How to MULTIPLY or DIVIDE any two Fractions QUICKLY

Given two Fractions ( A / B ) and ( C / D ), where A, B, C and D are Integers. Integers are the Set of negative and positive whole numbers including zero ( 0 ). The denominators of the fractions B and D must not be zero ( 0 ), since division by ( 0 ) is not defined.

If the numerators of the fractions, A or C are equal to zero ( 0 ), then the fractions, ( A / B ) = ( 0 ), or ( C / D ) = ( 0 ), since zero divided by any number, except zero, is equal to zero. That is ....
( 0 / B ) = ( 0 ), and ( 0 / D ) = ( 0 ).

If the number one ( 1 ) is divided by any integer, say Z is that integer, and Z must not be equal to ( 0 ), then the fraction ( 1 / Z ) is called the RECIPROCAL of Z. Also if ( 1 ) is divided by any fraction,
say ( A / B ) is that fraction, and ( A / B ) must not equal to ( 0 ),
then the fraction ( B / A ) is called the RECIPROCAL of ( A / B ).
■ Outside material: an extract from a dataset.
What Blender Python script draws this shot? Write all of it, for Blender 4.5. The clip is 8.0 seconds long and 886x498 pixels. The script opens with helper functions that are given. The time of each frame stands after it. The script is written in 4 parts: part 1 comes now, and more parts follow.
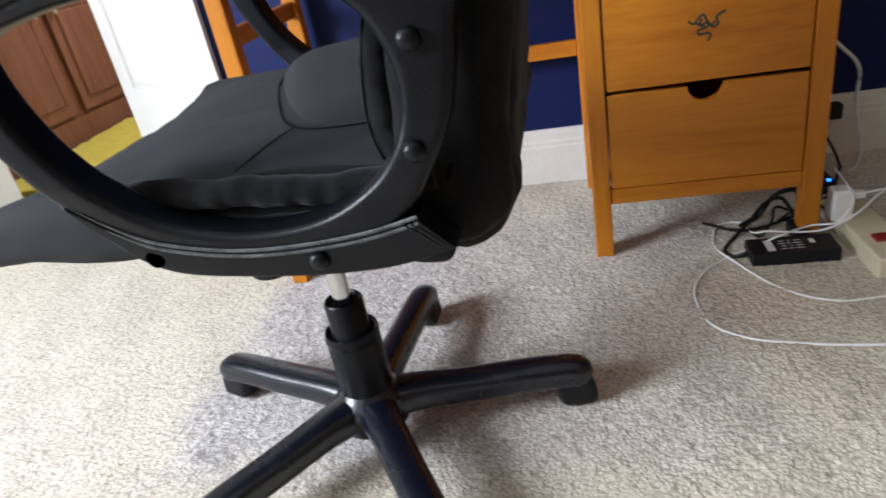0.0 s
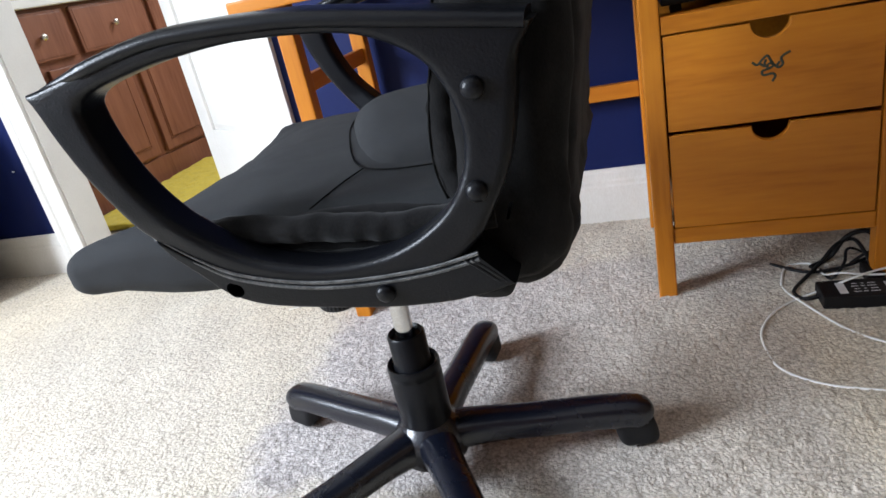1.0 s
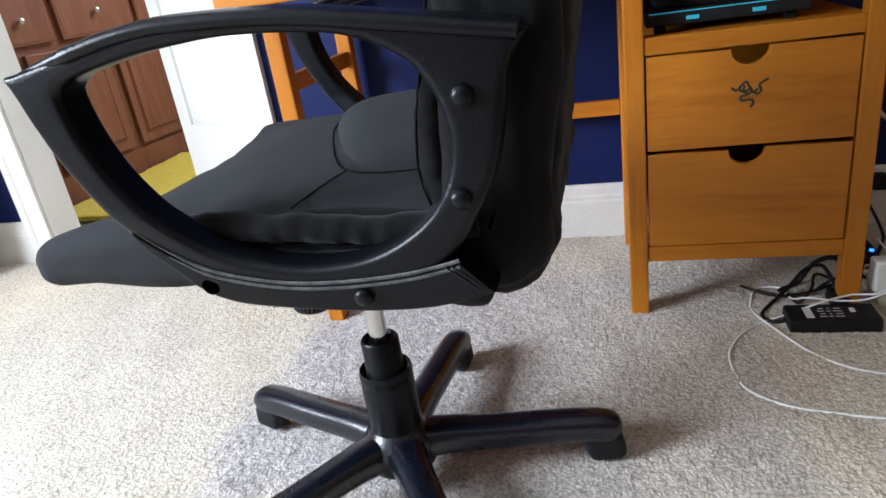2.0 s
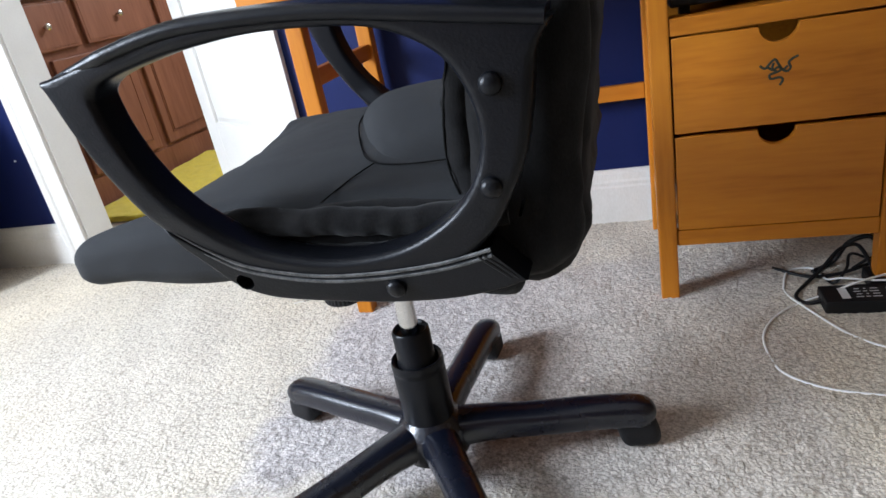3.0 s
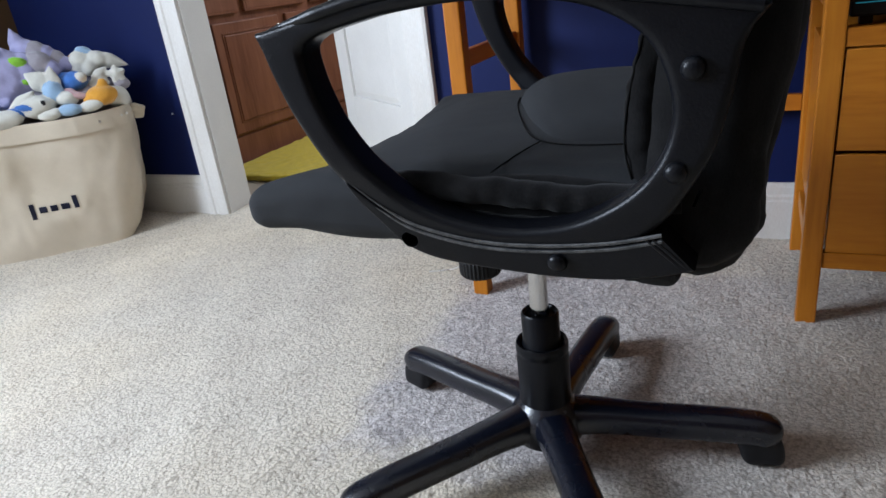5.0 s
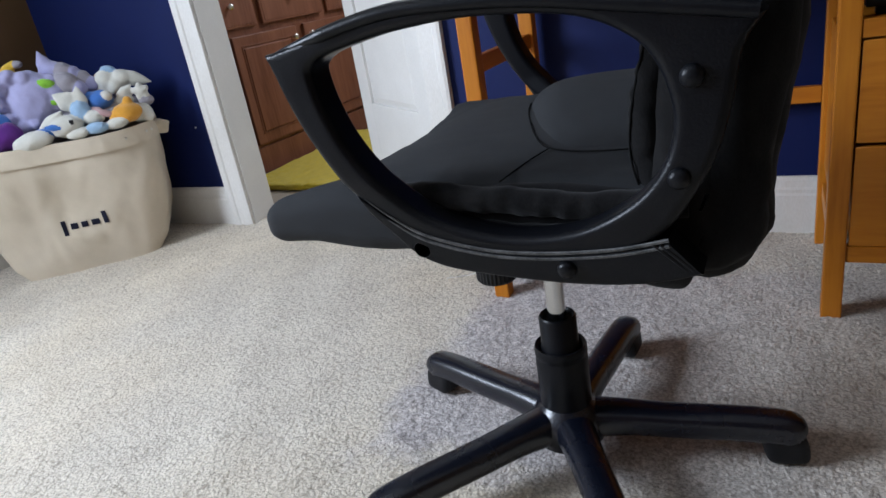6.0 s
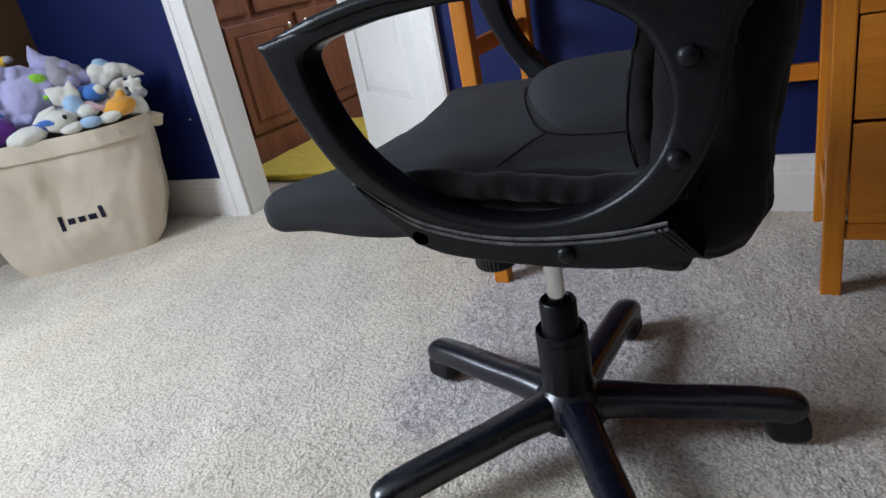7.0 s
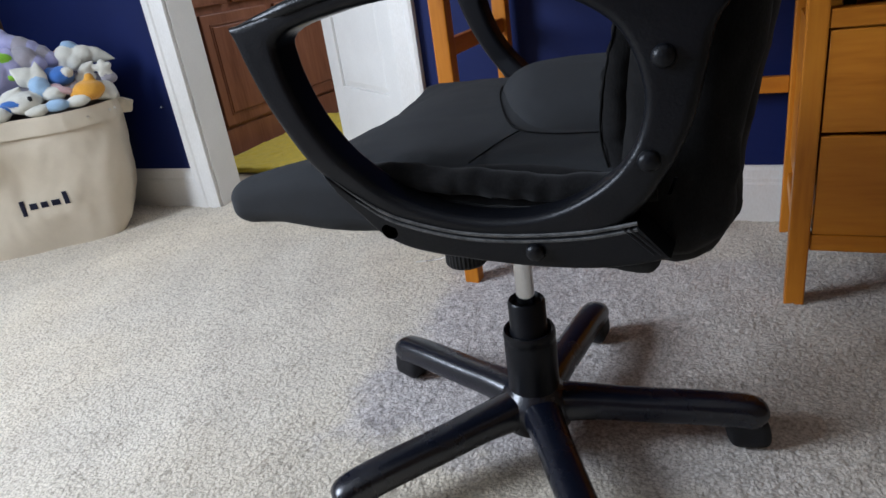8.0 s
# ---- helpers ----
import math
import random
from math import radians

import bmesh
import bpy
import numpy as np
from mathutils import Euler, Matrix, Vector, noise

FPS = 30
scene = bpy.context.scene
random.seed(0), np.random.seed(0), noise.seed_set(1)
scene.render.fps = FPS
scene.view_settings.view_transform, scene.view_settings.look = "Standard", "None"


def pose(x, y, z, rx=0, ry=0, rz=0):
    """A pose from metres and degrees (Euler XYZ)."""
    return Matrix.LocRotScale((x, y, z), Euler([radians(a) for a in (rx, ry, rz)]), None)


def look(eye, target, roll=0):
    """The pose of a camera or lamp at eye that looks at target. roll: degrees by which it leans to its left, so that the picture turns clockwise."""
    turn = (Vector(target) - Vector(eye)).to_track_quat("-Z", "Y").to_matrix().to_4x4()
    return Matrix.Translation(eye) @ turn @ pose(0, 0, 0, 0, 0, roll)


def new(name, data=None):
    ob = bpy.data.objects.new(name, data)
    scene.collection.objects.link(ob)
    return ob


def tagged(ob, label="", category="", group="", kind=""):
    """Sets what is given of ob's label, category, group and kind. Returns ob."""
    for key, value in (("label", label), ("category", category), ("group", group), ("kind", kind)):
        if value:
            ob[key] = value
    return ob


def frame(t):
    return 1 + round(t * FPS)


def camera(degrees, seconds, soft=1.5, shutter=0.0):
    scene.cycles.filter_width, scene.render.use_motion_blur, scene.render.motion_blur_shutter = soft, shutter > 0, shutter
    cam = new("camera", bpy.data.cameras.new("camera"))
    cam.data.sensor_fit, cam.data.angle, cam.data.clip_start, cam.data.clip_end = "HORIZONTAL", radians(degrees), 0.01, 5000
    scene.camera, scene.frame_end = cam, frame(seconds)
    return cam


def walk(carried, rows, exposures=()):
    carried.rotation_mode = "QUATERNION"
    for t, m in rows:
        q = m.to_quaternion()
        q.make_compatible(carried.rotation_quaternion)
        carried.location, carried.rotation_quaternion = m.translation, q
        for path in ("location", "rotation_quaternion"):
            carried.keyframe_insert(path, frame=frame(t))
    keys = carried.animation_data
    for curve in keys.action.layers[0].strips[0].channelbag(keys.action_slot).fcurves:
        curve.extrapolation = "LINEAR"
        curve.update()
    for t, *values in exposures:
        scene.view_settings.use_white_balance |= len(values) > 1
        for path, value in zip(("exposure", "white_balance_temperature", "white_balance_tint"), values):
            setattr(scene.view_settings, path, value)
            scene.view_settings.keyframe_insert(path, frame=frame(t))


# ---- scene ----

Any integer multiplied by its' RECIPROCAL, the product is equal to 1. That is.... ( Z ) x ( 1 / Z ) = 1. Similarly,
Any fraction multiplied by its' RECIPROCAL, the product is equal to 1.
That is.... ( A / B ) x ( B / A) = 1.

To MULTIPLY the fractions ( A / B ) and ( C / D )
Multiply the numerators of the fractions, which is equal to ( A x C ).
Then Multiply the denominators of the fractions, which is equal to
( B x D ). Write the product ( A x C ) as the numerator of the answer and the product ( B x D ) as the denominator of the answer.

In summary, to MULTIPLY the fractions ( A / B ) x ( C / D ),we do the following ...
( A / B ) x ( C / D ) = ( A x C ) / ( B x D ).
If the fraction of the answer can be reduced to lowest terms, please do so and go to the Article: How to REDUCE a fraction to lowest terms.

To DIVIDE any two fractions ( A / B ) and ( C / D ), it is very IMPORTANT to know which fraction is the Dividing fraction, that is in the problem (( A / B )) / (( C / D )), the fraction ( C / D ), is the Dividing fraction, ( also called the DIVISOR ), so in order to DIVIDE the two fractions, we take the RECIPROCAL of the DIVISOR and MULTIPLY.
the First fraction.

In summary, DIVISION is MULTIPLYING by the RECIPROCAL, so to DIVIDE the fractions (( A / B )) / (( C / D )),we do the following ...
(( A / B )) / (( C / D )) = ( A / B ) x ( D / C ) = ( A x D )/(B x C ).
If the fraction of the answer can be reduced to lowest terms, then please go to the Article: How to REDUCE a fraction to lowest terms.

For example... MULTIPLY ( 15 / 16 ) x ( 8 / 9 ).
( 15 / 16 ) x ( 8 / 9 ) = ( 15 x 8 ) / ( 16 x 9 ) = ( 120 / 144 )
but ( 120 / 144 ) can be reduced to lowest terms. So we reduce the fraction by expressing the numerator and the denominator in terms of Prime factors, that is...
( 120 / 144 ) = ( 2x2x2x3x5 )/( 2x2x2x2x3x3 ) = ( 5 / 6 ), since
( 2x2x2x3 )/( 2x2x2x3 ) = 1

For example... DIVIDE (( 15 / 16 )) / (( 8 / 9 )).
(( 15 / 16 )) / (( 8 / 9 )) = ( 15 / 16 ) x ( 9 / 8 ).
( 15 / 16 ) x ( 9 / 8 ) = ( 15 x 9 ) / ( 16 x 8 ) = ( 135 / 128 ).
The fraction ( 135 / 128 ) is in lowest terms, since the numerator and the denominator when expressed in terms of prime factors have no common factors. That is ( 135 / 128 ) = ( 3x3x3x5 )/( 2x2x2x2x2x2x2 ).

Another method is...to first find the common prime factors in the numerators and the denominators of the fractions and reduce to lowest terms, then do the MULTIPLYING of... ( 15 / 16 ) x ( 8 / 9 ), that is
( 15 / 16 ) x ( 8 / 9 ) = ( 15 / 9) x ( 8 / 16 ) = ( 5 / 3 ) x ( 1 / 2 )
( 5 / 3 ) x ( 1 / 2 ) = ( 5 x 1 ) / ( 3 x 2 ) = ( 5 / 6 ).